The chalkboard is a social technology. It lets one hand broadcast thinking to many eyes—cheaply, instantly, and erasably.
Before wall boards, teachers used small personal slates. Scaling that idea onto a wall let entire rooms follow a lesson, synchronize notes, and practice together.
This history traces materials, chalk chemistry, classroom choreography, and the board’s surprising persistence in math and art.
Slate Rooms and the Birth of the Wall Board
Mined slate provided a smooth, dark surface with good contrast. Installed as panels, it created a writable wall that could be wiped clean—revolutionizing classroom attention.

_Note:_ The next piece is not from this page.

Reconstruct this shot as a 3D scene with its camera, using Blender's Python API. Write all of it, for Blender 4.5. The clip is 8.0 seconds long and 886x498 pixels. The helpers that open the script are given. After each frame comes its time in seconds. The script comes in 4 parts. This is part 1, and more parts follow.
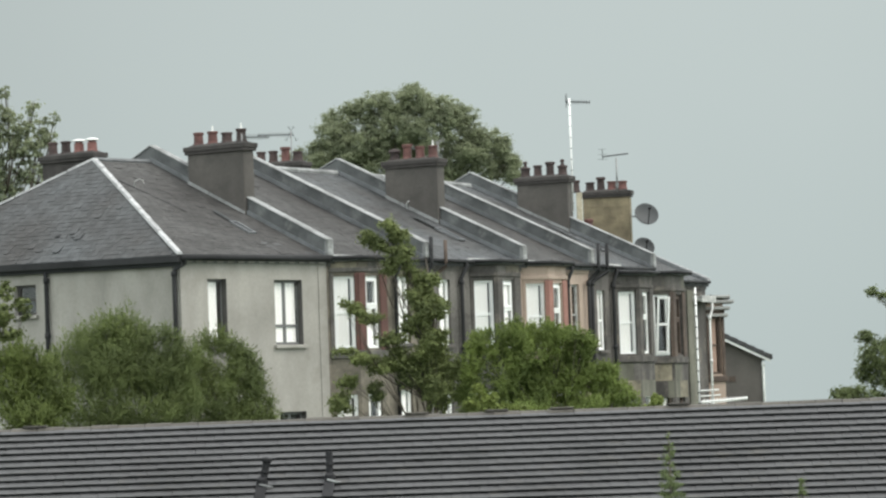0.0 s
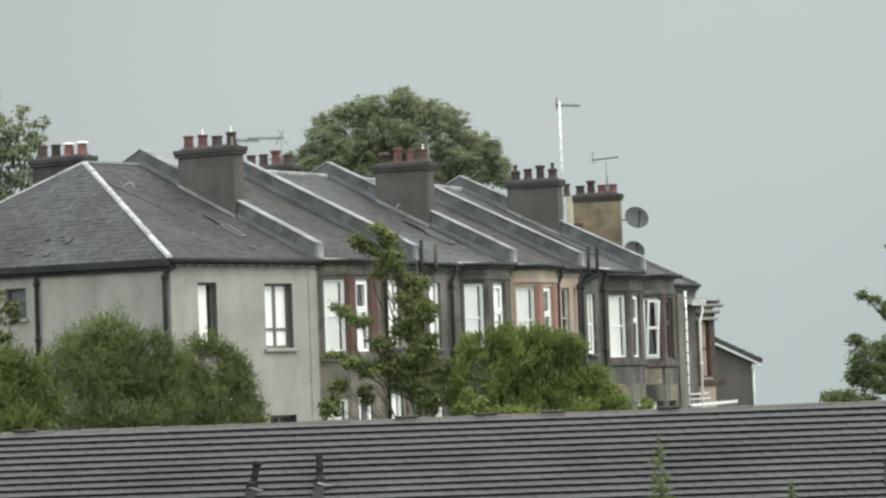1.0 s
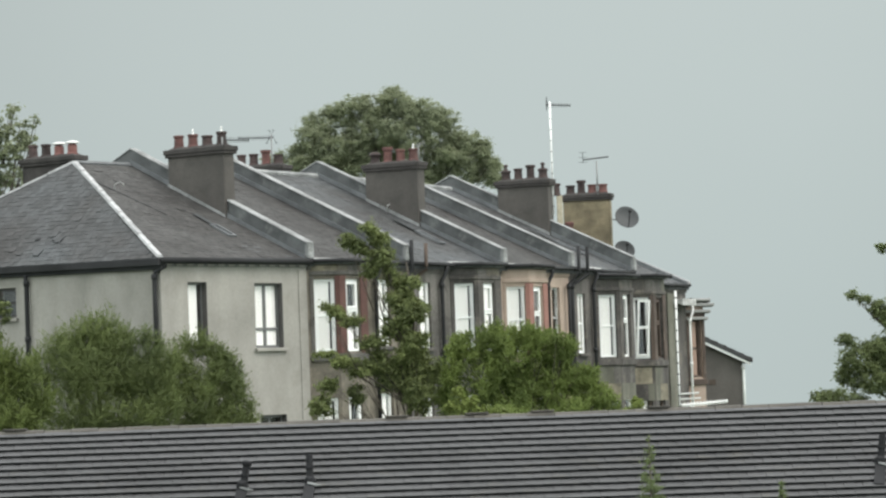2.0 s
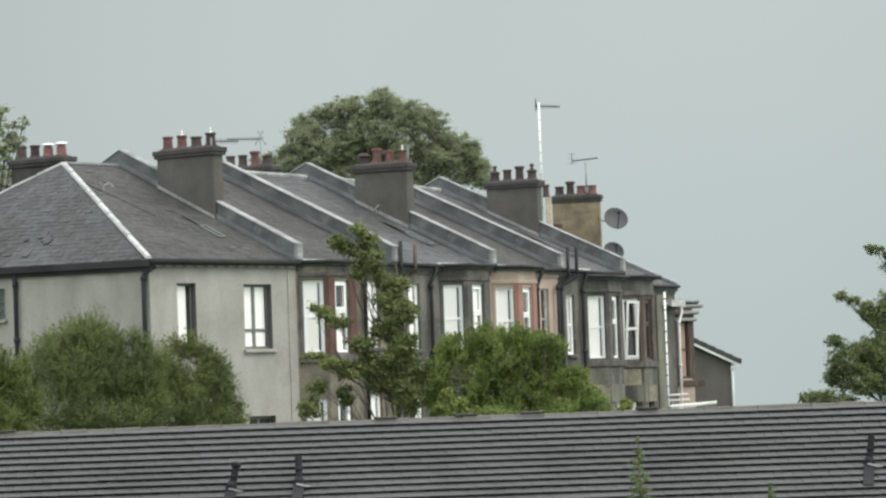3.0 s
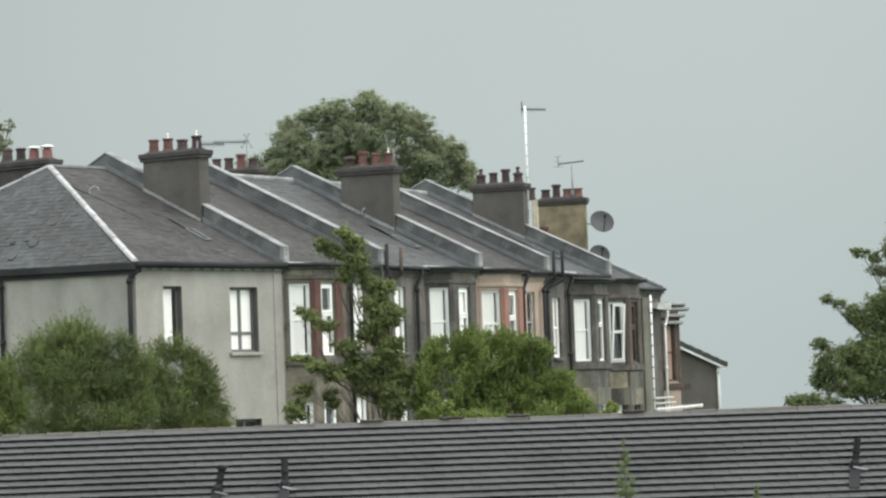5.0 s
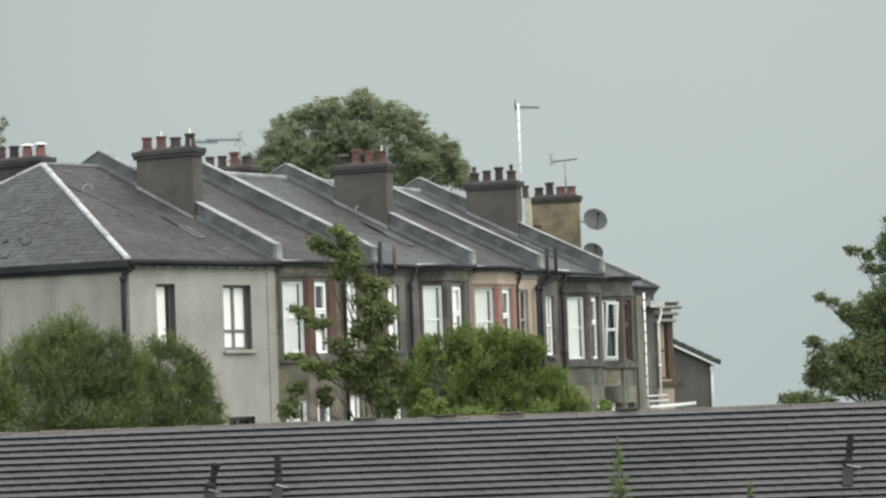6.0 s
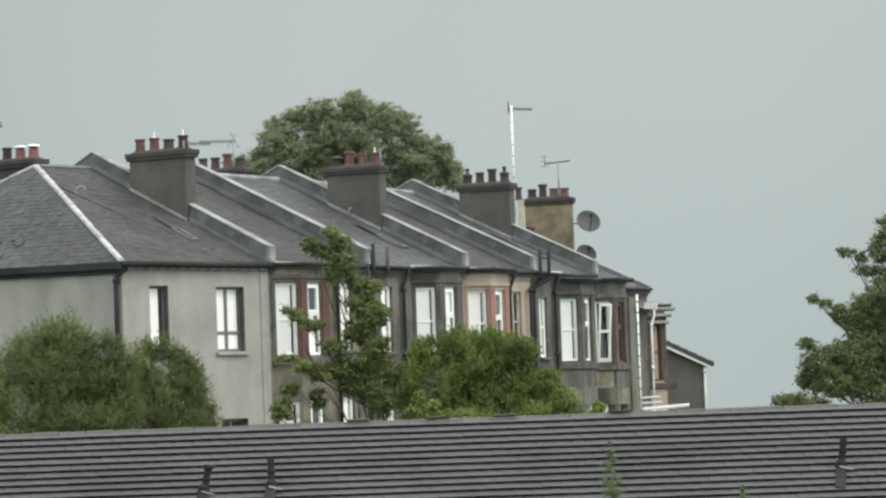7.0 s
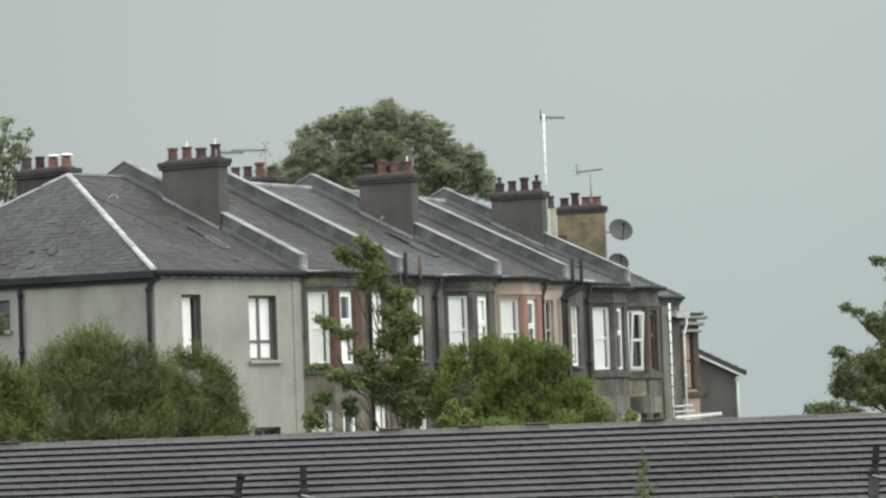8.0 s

The physicality mattered: the scree of chalk, the sweep of an arm, the rhythm of erasing. Teaching developed a choreography around visibility and pace.

Chalk, Dust, and Tools
Early chalk was literally chalk—calcium carbonate—that wore quickly and produced dust. Formulations shifted to gypsum with binders, improving smoothness and reducing abrasion.
Erasers evolved from rags to layered felt blocks. Trays collected stubs; some schools added ventilation to clear airborne dust.
Green Boards, Grids, and Enamel Steel
Green enamel steel boards reduced glare and eye strain while allowing magnetic accessories. Grids and staves supported math graphs and music notation.
Whiteboards later shifted writing to markers, but many mathematicians prefer chalk’s friction for precise strokes and shading. Art studios still value the tactile feedback.
Design, Accessibility, and Acoustics
Board height and tilt determine sightlines; acoustics shape how chalk sound competes with HVAC noise. Rolling boards and multi‑panel walls maximize writing area in dense rooms.
Simple design tweaks—dustless chalk, microfiber erasers—made rooms healthier without losing the medium’s immediacy.
Where Chalkboards Live On
Universities keep chalk for proofs; cafés and workshops use boards for ephemeral menus and diagrams. The medium invites iteration and play.
Digital tablets mimic layers and undo, yet a board’s scale and shared presence remain hard to replace.
Curiosities and Fast Facts
- Muscle memory in chalk writing affects letterforms and legibility.
- Old slate boards can be resurfaced rather than replaced.
- Dustless chalk reduces airborne particles but still benefits from ventilation.
Conclusion
The chalkboard persists because it multiplies attention cheaply. It turns walls into stages for thought, where ideas appear and vanish at human speed.